> On 16 Aug 2016, at 15:49, Xiaodi Wu via swift-evolution 
> <swift-evolution@swift.org> wrote:
> 
> I can see the use case, but it'd be annoying (or, impossible) to work around 
> if I intend to call `end` by passing it to a helper function in another 
> (let's say, precompiled) module. There's no way for the compiler to inspect 
> that `end` is always called by that other module, and if calling `end` twice 
> causes bad things to happen, I'm totally out of luck. You'd need a companion 
> annotation to pass along the requirement to the callee, or some sort of 
> force-unrequire, but the latter can't have teeth (i.e. can't enforce at 
> runtime) if the closure is escaping.
> On Tue, Aug 16, 2016 at 08:39 James Campbell via swift-evolution 
> <swift-evolution@swift.org <mailto:swift-evolution@swift.org>> wrote:
> It would be handy if a callback could be marked as required with an optional 
> descriptive message i.e
> 
> class BackgroundTask {
>  func run(end: @required("You must call end otherwise iOS will penalise your 
> app for being a bad citizen") () -> Void) 
> }
> 
> That was the developer can comunicate the bad things that can happen if this 
> callback isn't called such as iOS peanlizing them for not ending a background 
> task or perhaps memory leaks caused by clean up code unable to be triggered.
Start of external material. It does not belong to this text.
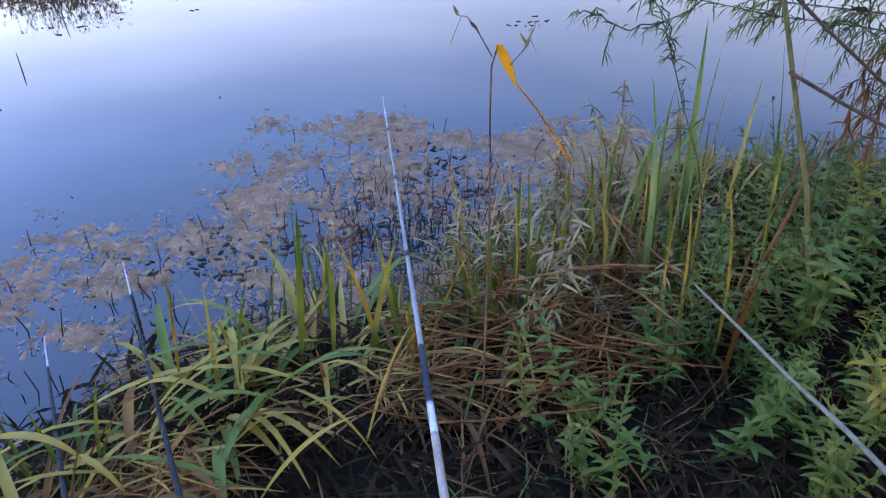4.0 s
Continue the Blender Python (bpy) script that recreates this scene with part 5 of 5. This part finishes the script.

Could this not just behave in the same way as @noescape, in which case you can 
pass the closure on to other functions so long as they also have the @noescape 
attribute? In this case passing it as a parameter to another method with the 
@required attribute would be equivalent to calling it directly (since you know 
the other method must eventually call it).